Old Changi Hospital sits on a hillside in eastern Singapore, close enough to the modern international airport that you can hear planes overhead. The hospital was built in the 1930s as a British military facility, then served as a POW camp under the Japanese Imperial Army after Singapore fell in February 1942. It was returned to British use after the war, passed through several configurations over the following decades, and was finally closed in 1997. It has been abandoned ever since.

The building’s history runs in two directions simultaneously. Above the surface, it was a place of treatment and care, serving military personnel and their families for decades. Below that surface, it was a site of documented wartime suffering — a place where prisoners of war were held, where the line between hospital and prison blurred under occupation. That dual history is what most visitors describe feeling when they walk the empty corridors: not a single haunting but an accumulation, the sense of a building that has held too many different kinds of pain.

Singapore’s government has repeatedly considered redeveloping the site, and proposals have come and gone without breaking ground. In the meantime the complex remains fenced and guarded, officially inaccessible, which has only deepened its reputation. Ghost tours operate nearby. The abandoned buildings appear in local horror films and television series. Singaporeans of several generations have grown up treating Old Changi Hospital as their country’s definitive haunted place — the one location, in a city otherwise defined by order and efficiency, where the past refuses to be cleared away.

Story Source: Podcast titled “Old Changi Hospital” (Haunted Places, 2018)

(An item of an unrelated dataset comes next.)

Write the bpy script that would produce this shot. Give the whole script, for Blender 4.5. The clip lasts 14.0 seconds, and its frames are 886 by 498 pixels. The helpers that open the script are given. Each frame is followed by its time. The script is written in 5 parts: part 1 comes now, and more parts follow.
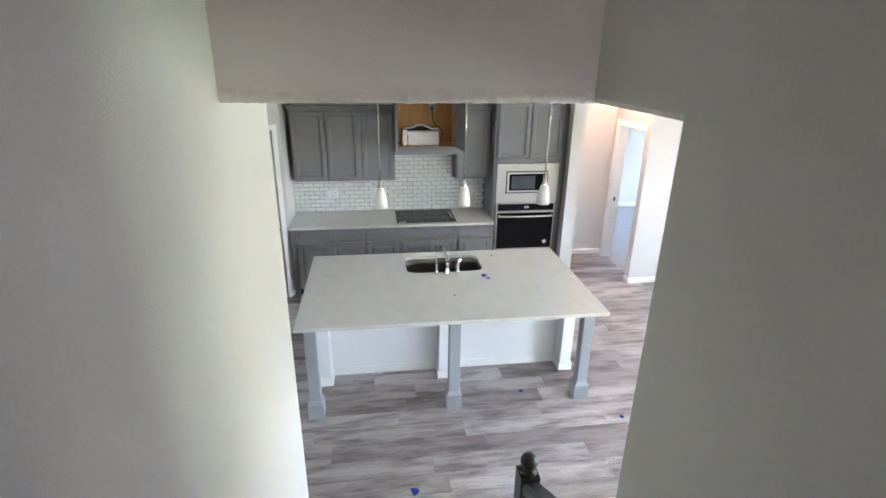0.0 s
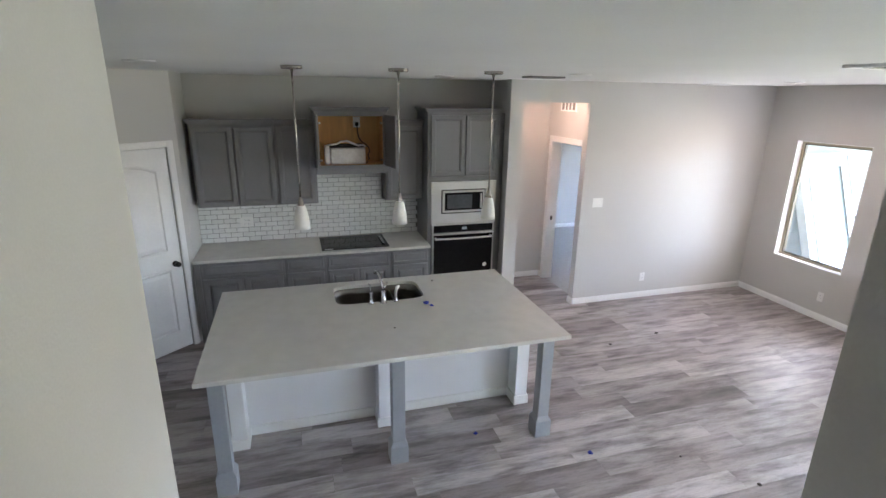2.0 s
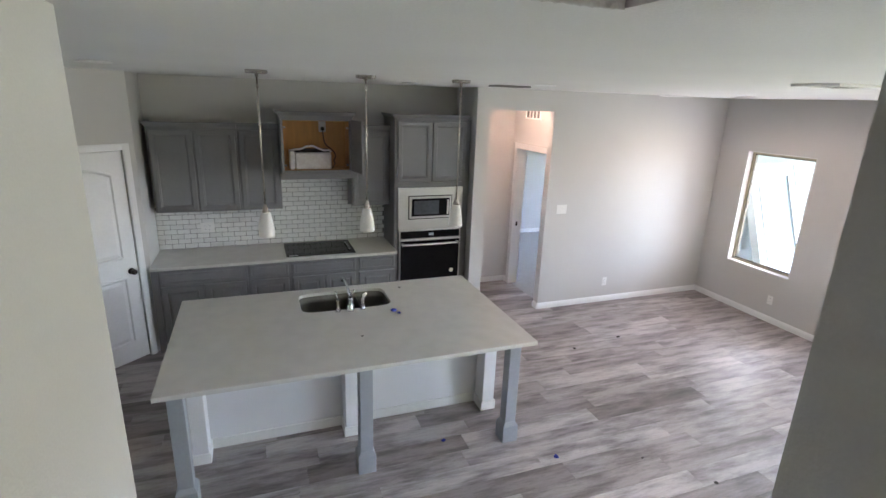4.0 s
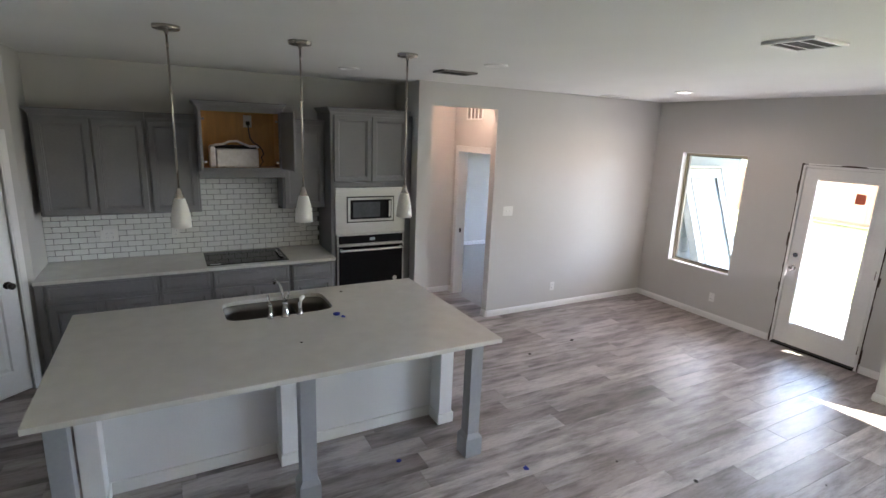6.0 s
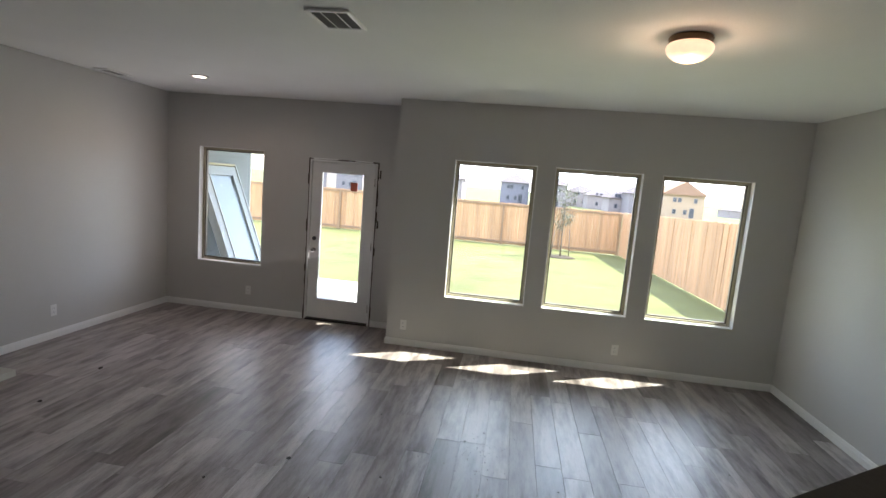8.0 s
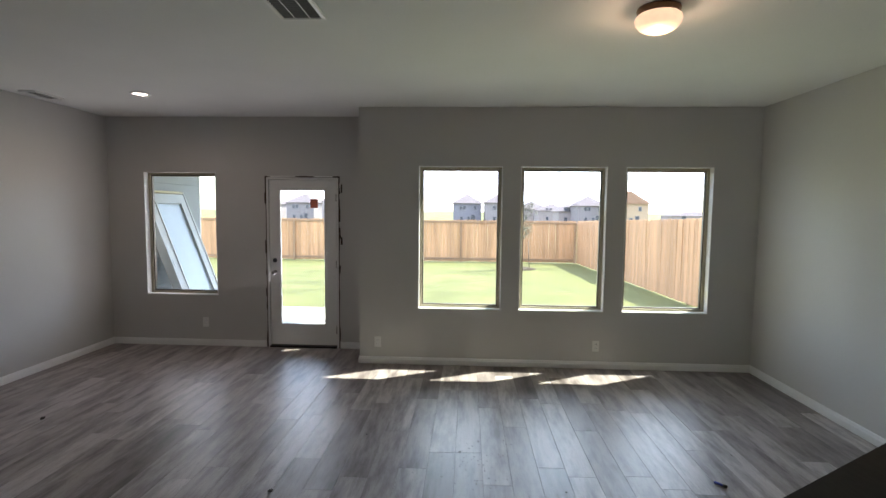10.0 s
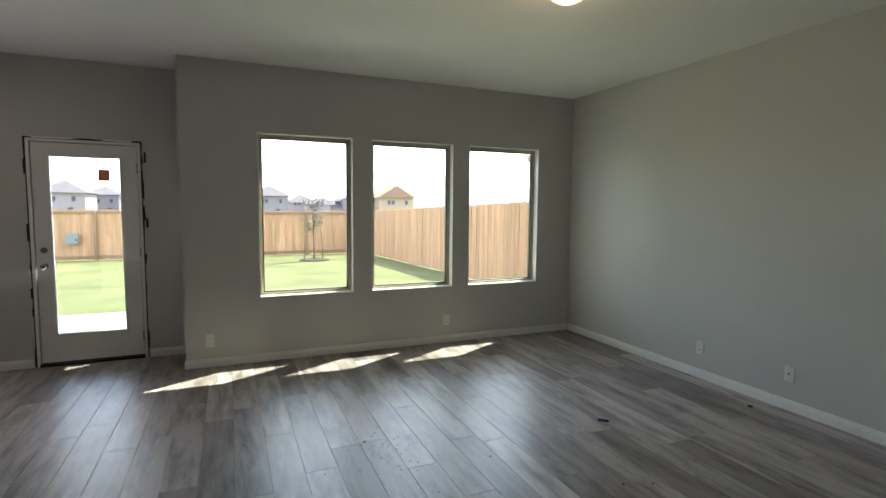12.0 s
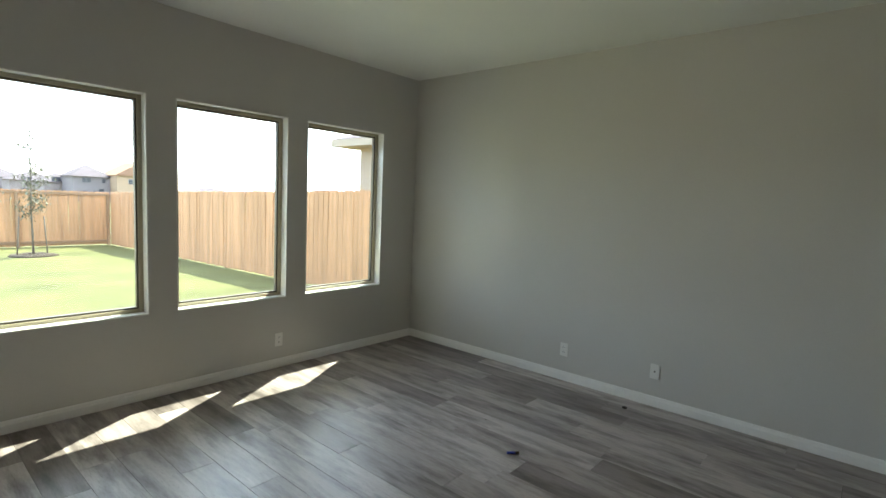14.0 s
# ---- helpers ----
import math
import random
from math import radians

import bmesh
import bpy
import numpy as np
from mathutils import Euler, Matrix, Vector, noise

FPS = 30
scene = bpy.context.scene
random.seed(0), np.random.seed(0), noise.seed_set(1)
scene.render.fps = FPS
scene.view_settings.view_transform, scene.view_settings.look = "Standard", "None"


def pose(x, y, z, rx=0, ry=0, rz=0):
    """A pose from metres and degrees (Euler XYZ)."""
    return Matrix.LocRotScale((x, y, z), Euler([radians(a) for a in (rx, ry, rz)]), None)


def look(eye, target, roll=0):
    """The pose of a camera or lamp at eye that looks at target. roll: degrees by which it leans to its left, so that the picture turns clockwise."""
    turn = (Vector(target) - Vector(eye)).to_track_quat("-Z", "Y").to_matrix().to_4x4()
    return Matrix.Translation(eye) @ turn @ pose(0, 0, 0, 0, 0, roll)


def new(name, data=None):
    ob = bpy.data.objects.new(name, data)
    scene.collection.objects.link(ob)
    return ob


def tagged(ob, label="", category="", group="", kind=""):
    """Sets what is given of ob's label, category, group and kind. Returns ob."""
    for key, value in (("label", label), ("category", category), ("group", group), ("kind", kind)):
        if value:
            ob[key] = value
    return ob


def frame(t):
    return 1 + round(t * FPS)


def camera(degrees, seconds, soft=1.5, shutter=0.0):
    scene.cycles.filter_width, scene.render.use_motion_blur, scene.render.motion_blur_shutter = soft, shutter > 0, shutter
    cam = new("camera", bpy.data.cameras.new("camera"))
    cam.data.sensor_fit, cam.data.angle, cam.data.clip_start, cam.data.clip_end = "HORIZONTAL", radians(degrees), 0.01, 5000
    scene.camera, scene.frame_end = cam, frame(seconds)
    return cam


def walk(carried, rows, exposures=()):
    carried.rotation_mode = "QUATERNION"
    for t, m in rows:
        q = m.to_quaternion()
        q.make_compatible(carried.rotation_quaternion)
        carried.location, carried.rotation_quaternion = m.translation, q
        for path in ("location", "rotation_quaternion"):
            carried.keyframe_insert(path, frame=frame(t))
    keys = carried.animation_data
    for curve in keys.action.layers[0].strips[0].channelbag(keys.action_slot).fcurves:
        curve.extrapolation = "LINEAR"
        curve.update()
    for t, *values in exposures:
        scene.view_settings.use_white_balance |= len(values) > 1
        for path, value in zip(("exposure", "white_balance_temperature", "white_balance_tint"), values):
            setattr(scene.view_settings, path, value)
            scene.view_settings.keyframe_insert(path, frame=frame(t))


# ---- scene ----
cam = camera(82.8, 14.0)
PATH = [
    (0, (0.387, 0.549, 2.87), (0.645, 2.399, 2.154), 0.8),
    (0.5, (0.391, 0.81, 2.679), (0.646, 2.666, 1.981), 2.8),
    (1, (0.379, 0.995, 2.553), (0.905, 2.826, 1.946), 2.5),
    (1.5, (0.38, 1.067, 2.551), (0.921, 2.9, 1.961), 1.5),
    (2, (0.398, 1.077, 2.586), (0.946, 2.909, 2.001), 0.9),
    (2.5, (0.385, 1.084, 2.631), (1.003, 2.907, 2.086), 1.6),
    (4.8, (0.372, 1.093, 2.575), (1.08, 2.852, 1.936), 2.2),
    (5, (0.369, 1.129, 2.546), (1.086, 2.866, 1.863), 2.5),
    (5.5, (0.405, 1.237, 2.409), (1.169, 3.033, 1.972), 2.0),
    (6, (0.389, 1.451, 2.247), (1.325, 3.159, 1.794), 2.3),
    (6.5, (0.379, 1.654, 2.102), (1.648, 3.109, 1.582), 4.8),
    (7, (0.428, 1.818, 1.948), (2.106, 2.849, 1.6), 4.0),
    (7.5, (0.417, 1.916, 1.869), (2.334, 2.415, 1.594), 4.2),
    (8, (0.424, 1.9, 1.887), (2.39, 2.165, 1.628), 4.7),
    (8.2, (0.433, 1.874, 1.888), (2.414, 2.008, 1.641), 4.9),
    (10.3, (0.61, 2.139, 1.626), (2.602, 2.249, 1.481), 0.2),
    (10.5, (0.646, 2.205, 1.589), (2.634, 2.353, 1.421), 0.1),
    (11, (0.71, 2.451, 1.505), (2.706, 2.443, 1.386), -0.1),
    (11.5, (0.774, 2.713, 1.499), (2.739, 2.367, 1.359), -0.2),
    (12, (0.952, 2.849, 1.48), (2.785, 2.066, 1.314), 0.5),
    (12.5, (1.201, 2.963, 1.508), (2.783, 1.75, 1.341), -0.1),
    (13, (1.45, 3.089, 1.527), (2.692, 1.54, 1.285), -0.5),
    (13.5, (1.738, 3.031, 1.516), (2.99, 1.504, 1.201), 0.8),
    (14, (2.085, 2.994, 1.512), (3.387, 1.488, 1.319), 2.5),
]
walk(cam, [(t, look(eye, target, roll)) for t, eye, target, roll in PATH],
     [(0, 5.3, 6000, 15), (0.5, 4.95, 6000, 15), (1.0, 4.55, 6000, 16), (2.5, 4.38, 6100, 17), (5.0, 4.28, 6150, 17), (5.5, 4.08, 6200, 17), (6.0, 3.95, 6250, 17),
      (6.5, 3.66, 6300, 17), (7.5, 2.72, 6350, 16), (8.0, 2.64, 6350, 16), (11.0, 2.34, 6400, 14), (12.5, 2.34, 6550, 9), (14.0, 2.48, 6550, 8)])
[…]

Address: Old Changi Hospital, 9 Netheravon Road, Singapore 508914

Accessibility Rating: No Public Access — Private property, active restricted site, or location no longer physically accessible to visitors.

Google Map

What Others Have Experienced

During a guided walking tour, observers noted a piece of white cloth inside the building moving steadily while all the surrounding plants remained perfectly still. The group later confirmed the anomaly on video footage.

— from Mothership.sg

Even before any paranormal activity occurred, the reporter described the building as radiating a quality that was impossible to put into words — a structure frozen in time, exuding deep unease. The smell of burning offerings drifting through the air only deepened the sense of dread.

— from Mothership.sg

EMF readings taken near the entrance gate behaved in ways the writer had not encountered at any other location. A ghost-hunting app produced the words “Clap” and “Burning Skin” unprompted, adding to an already unsettling atmosphere.

— from Wonderwall.sg

Simply approaching the gate causes an automated police announcement to play, warning against trespassing. The writer left almost immediately but reported feeling an unusual heaviness in their shoulders that persisted for days afterward.

— from Wonderwall.sg

Visitors consistently report unexplained footsteps echoing through empty corridors, doors swinging open and shut on their own, shadowy figures moving through darkened rooms, and electronic devices malfunctioning the moment they near the building.